> [GIVEN MATERIAL]:

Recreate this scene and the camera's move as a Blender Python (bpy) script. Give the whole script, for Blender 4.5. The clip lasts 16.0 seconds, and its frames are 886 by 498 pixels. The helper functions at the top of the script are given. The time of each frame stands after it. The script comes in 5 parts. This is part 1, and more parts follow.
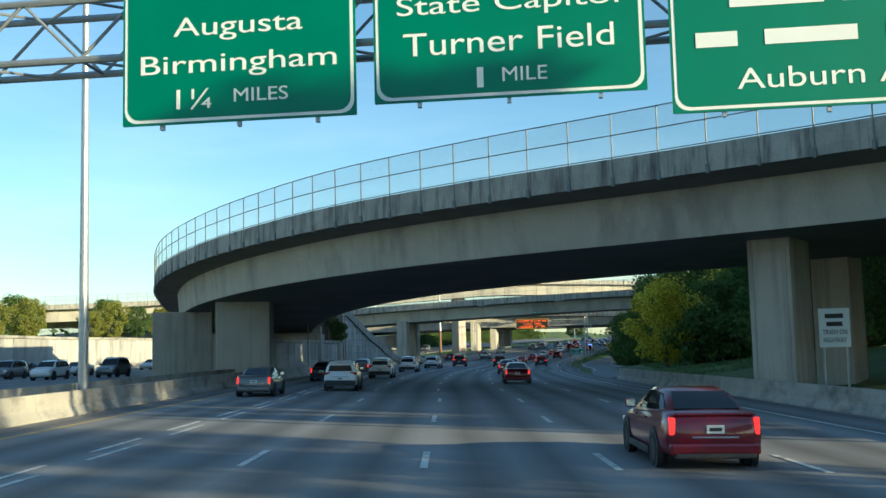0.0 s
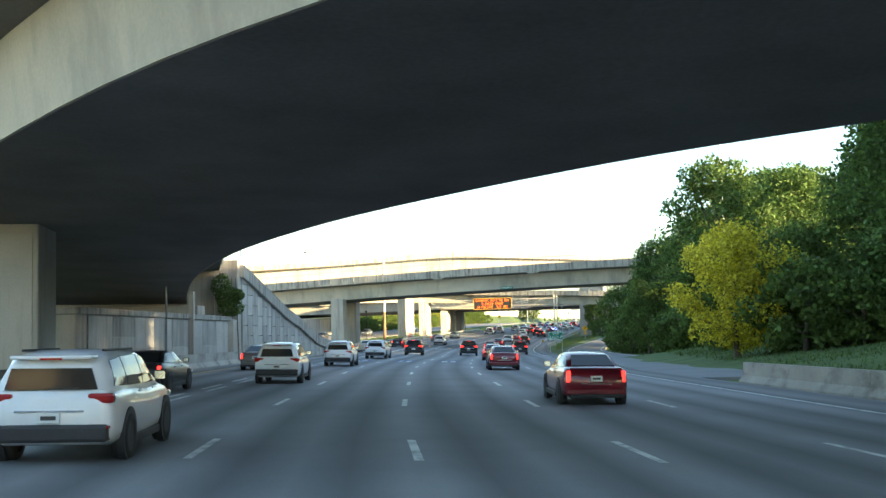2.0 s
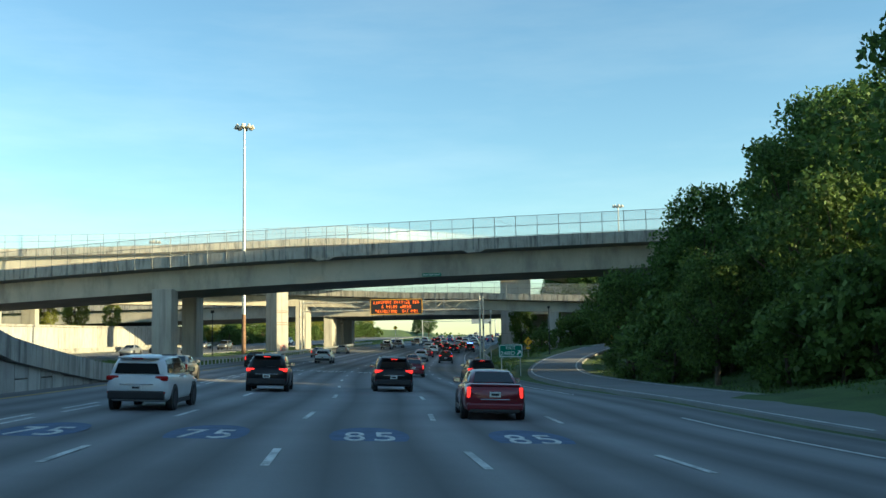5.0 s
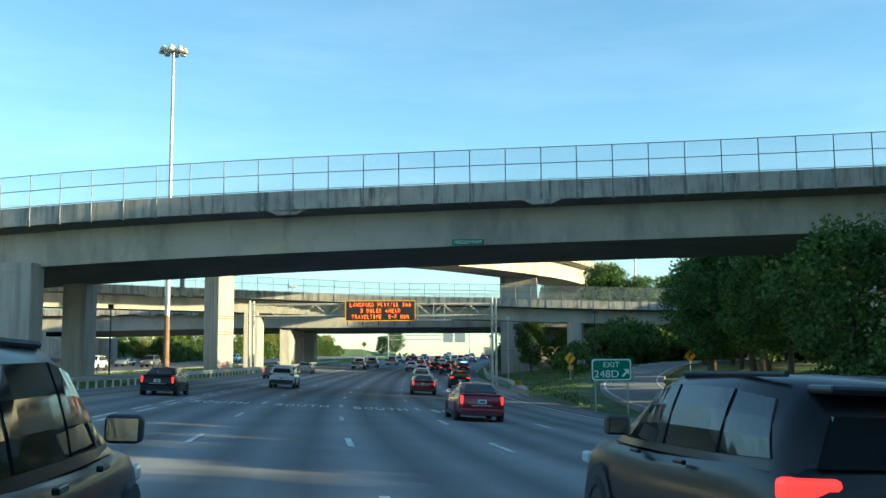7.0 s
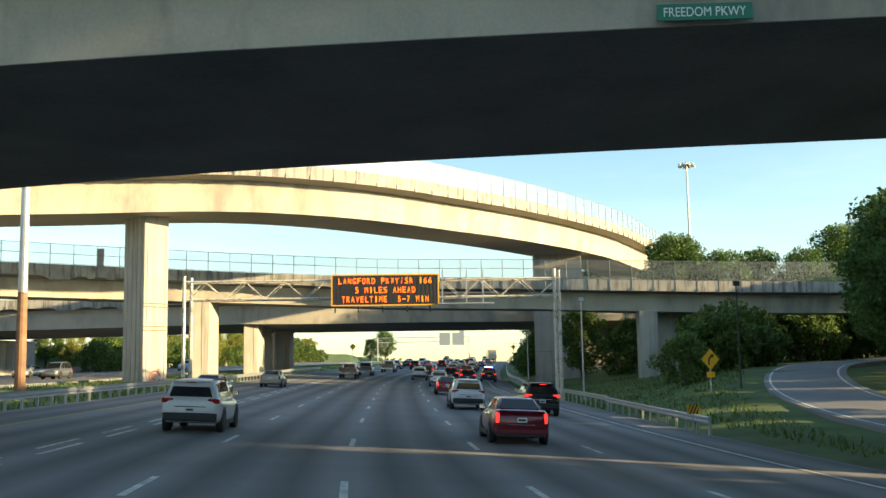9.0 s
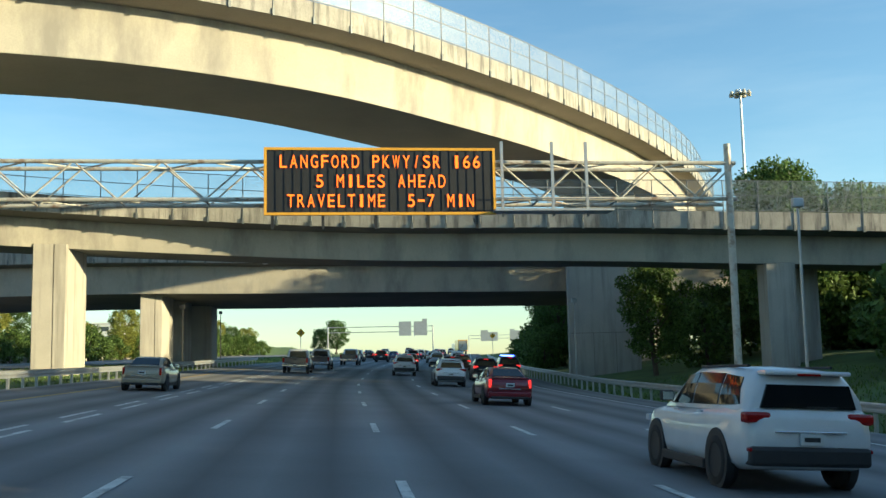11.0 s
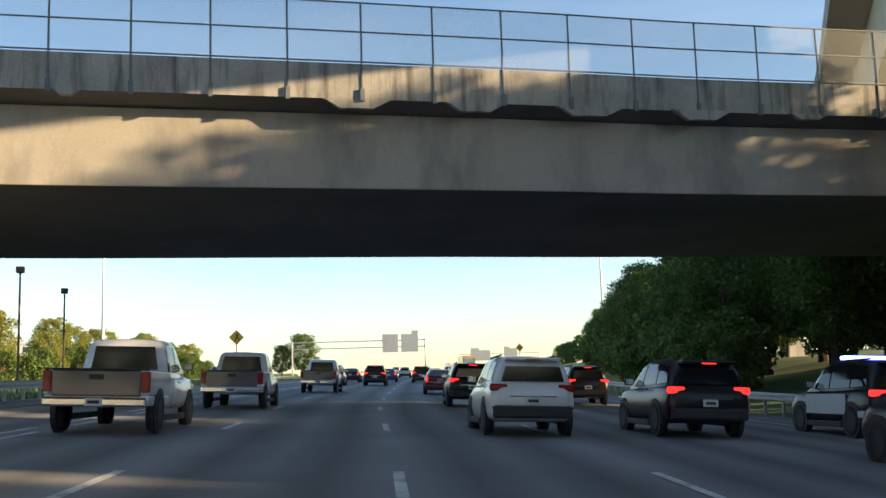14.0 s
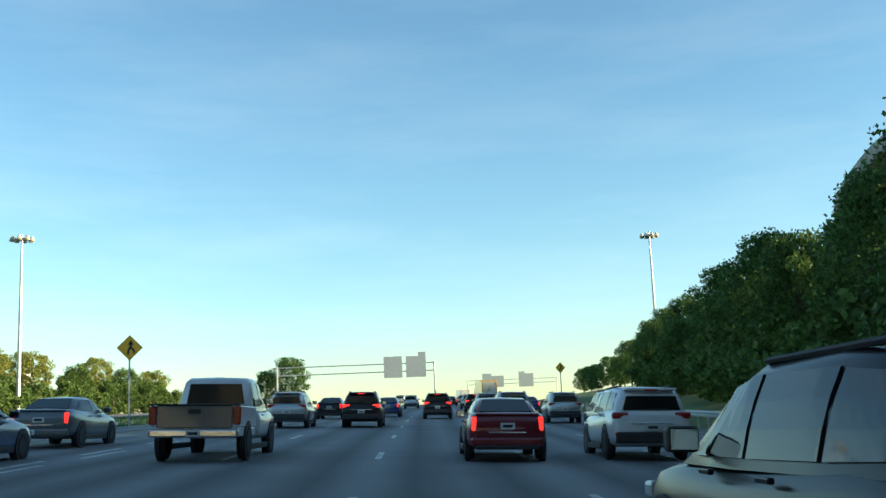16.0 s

> [WHAT IS BEING ASKED]: Extract all the data above exactly, excluding every picture.

> [REPLY]:
Recreate this scene and the camera's move as a Blender Python (bpy) script. Give the whole script, for Blender 4.5. The clip lasts 16.0 seconds, and its frames are 886 by 498 pixels. The helper functions at the top of the script are given. The time of each frame stands after it. The script comes in 5 parts. This is part 1, and more parts follow.
0.0 s
2.0 s
5.0 s
7.0 s
9.0 s
11.0 s
14.0 s
16.0 s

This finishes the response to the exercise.